We can immediately see that, unlike other dimensions of data quality, we are getting into the difficult area of ethics about data. This is probably unusual or unpalatable for data management professionals who already have myriad purely technical problems to wrestle with, but I think it is an area that cannot be ignored.

Intent or Neglect?

It might be argued that credibility issues can arise purely from traditional data quality concerns, and thus never get into the realm of misrepresentation. For instance, an insurance company might have really sloppy data management practices and might have assigned junior resources to develop the spreadsheets it used for regulatory submissions. Knowing these facts, the regulators would be quite right to distrust the information they were getting. Confronted with this, the insurance company might respond that there was no deliberate intent to deceive.

This argument will not wash. In all aspects of data management, and especially in reporting to outside entities (be they regulators, customers, partners or whatever), there is a duty of care. Deliberate negligence cannot be used as a foundation for plausible denial. Data management practices are always proactive and based on management decisions. Omitting checks and balances, not standing up robust processes, under-resourcing and other decisions made in the name of “efficiency” that generate data which actually or potentially harms entities outside the enterprise, is decidedly acting in bad faith, and hence I would argue that the definition of data credibility given above still holds.

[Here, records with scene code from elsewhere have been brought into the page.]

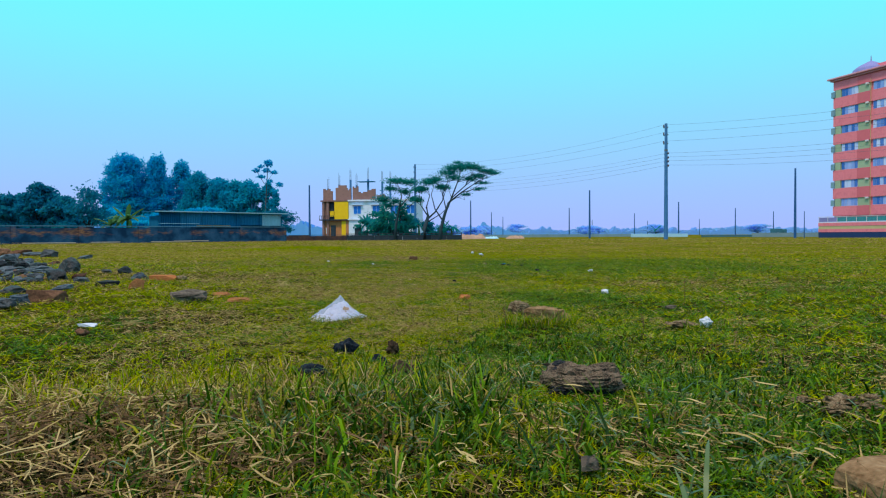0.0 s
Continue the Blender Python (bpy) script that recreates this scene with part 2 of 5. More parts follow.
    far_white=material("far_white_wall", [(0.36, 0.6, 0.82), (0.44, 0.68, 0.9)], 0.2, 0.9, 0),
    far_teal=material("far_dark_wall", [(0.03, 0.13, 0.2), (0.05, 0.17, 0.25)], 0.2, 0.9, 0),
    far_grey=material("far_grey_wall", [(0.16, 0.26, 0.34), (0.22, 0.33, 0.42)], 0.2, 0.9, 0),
    far_brick=material("far_brick_stack", [(0.4, 0.25, 0.2), (0.5, 0.33, 0.27)], 0.4, 0.9, 0),
)

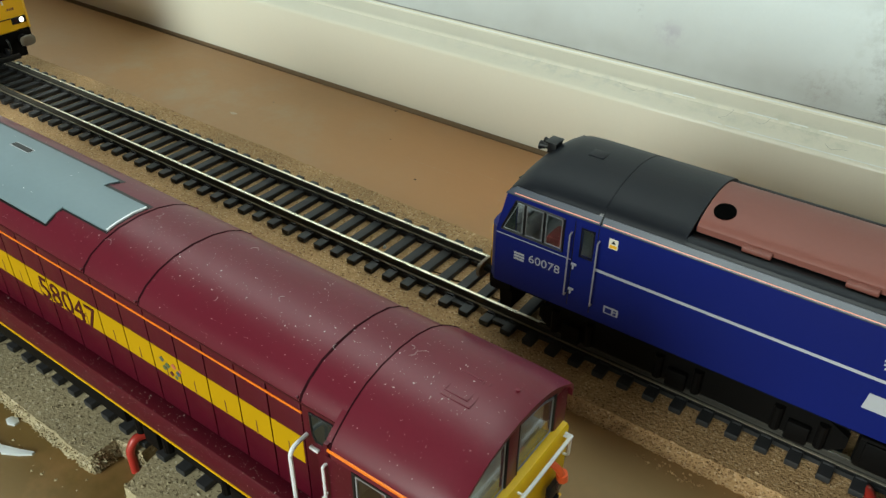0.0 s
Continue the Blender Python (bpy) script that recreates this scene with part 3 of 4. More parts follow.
def grille(parent, x0, x1, z0, z1, y, s, n=40, deco=0):
    """A recessed dark panel with a rim and many thin slats."""
    g = part("side_grille", boxed(x0, x1, *sorted((y - s * 0.1, y + s * 0.12)), z0, z1), "black", parent, "black louvred side grille")
    bm = bmesh.new()
    for a, b, c, d_ in ((x0, x1, z0, z0 + 0.45), (x0, x1, z1 - 0.45, z1), (x0, x0 + 0.45, z0 + 0.45, z1 - 0.45), (x1 - 0.45, x1, z0 + 0.45, z1 - 0.45)):
        box(bm, a, b, *sorted((y + s * 0.1, y + s * 0.4)), c, d_)
    part("grille_rim", bm, "grille", g)
    bm = bmesh.new()
    dz = (z1 - z0 - 1.2) / n
    for k in range(n):
        z = z0 + 0.6 + dz * k
        prism_x(bm, [(y + s * 0.12, z), (y + s * 0.26, z + dz * 0.62), (y + s * 0.12, z + dz * 0.75)], x0 + 0.5, x1 - 0.5)
    part("slats", bm, "grille", g)
    if deco:
        w = x1 - x0
        for fx, fz, fw, fh in ((0.14, 0.66, 0.18, 0.46), (0.44, 0.52, 0.24, 0.66), (0.78, 0.46, 0.26, 0.66)):
            xa, xb = x0 + w * (fx - fw / 2), x0 + w * (fx + fw / 2)
            za, zb = z0 + (z1 - z0) * (fz - fh / 2), z0 + (z1 - z0) * (fz + fh / 2)
            part("grille_panel", boxed(xa, xb, *sorted((y + s * 0.2, y + s * 0.36)), za, zb, 0.05), "gloss_black", g)
    return g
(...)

Social Media, Big Data and Data Credibility

The insurance business is perhaps not the most sexy of industries, but data credibility is not just a concern for insurance, as the above example might suggest. Social media and big data have data credibility problems on steroids.

How much do you think it costs to get 1 million fake followers on your Twitter account? Apparently the answer is $600. According to a recent USA Today article there is at least one entrepreneur, based in Indonesia, offering this service:

"Ali Hanafiah, 40, offers 1,000 Twitter followers for $10 and 1 million for $600. He owns his own server, and pays $1 per month per Internet Protocol address, which he uses to generate thousands of social media accounts. Those accounts, he said, 'enable us to create many fake followers.' During an interview at a downtown Jakarta cafe, Hanafiah — wearing a Nike cap, blue jeans and a white T-shirt — said large social networks can boost a business' public profile. 'Today, we are living in a tight competition world that is forcing people to compete with many tricks,' he said."

This kind of business is called click farming, and it is not confined to Indonesia. The USA Today article identifies Dhaka, the capital of Bangladesh, as the world capital for the industry. We are not talking about some kind of automated software application to create fake followers; much of the activity appears to be performed by actual human beings.

Nor is this just a problem for Twitter. Facebook, SoundCloud and other sites have similar issues. Business Insider featured an article on Fetopolis CEO Raaj Kapur Brar, who runs a number of niche fashion magazines. He advertized on Facebook, but the results were not as expected:

"Recently, however, Brar has fallen out of love with Facebook. He discovered — as Business Insider reported recently — that his Facebook fanbase was becoming polluted with thousands of fake likes from bogus accounts. He can no longer tell the difference between his real fans and the fake ones. Many appear fake because the users have so few friends, are based in developing countries, or have generic profile pictures. At one point, he had a budget of more than $600,000 for Facebook ad campaigns, he tells us. Now he believes those ads were a waste of time."

As always, there are two sides to this story, and the article presents Facebook's response. It should be remembered that all media offer exposure to their advertisers but cannot guarantee results. Furthermore, Facebook may also be a victim in this because click farms operate by camouflaging themselves with clicks on pages and ads that are not their intended targets. That said, it is also worth noting that, according to Business Insider, Facebook's terms of service prohibit third-party verification of clicks.

A Data Concern?

Data management professionals may think these issues are not so much data issues but core business issues, and may be inclined to dismiss them. However, today we live in the Golden Age of Data. Social media is all about data. Clicks get transformed into revenue directly or indirectly, via means such as marketing advantage. All of this business activity is mediated through data. I would agree that information fraud can include areas such as accounting fraud that have not been traditionally part of the realm of data management. However, social media, which is a huge driver of big data projects really is all about data management. What we must do is recognize the issue of data credibility as yet another dimension of data quality and take steps to address it.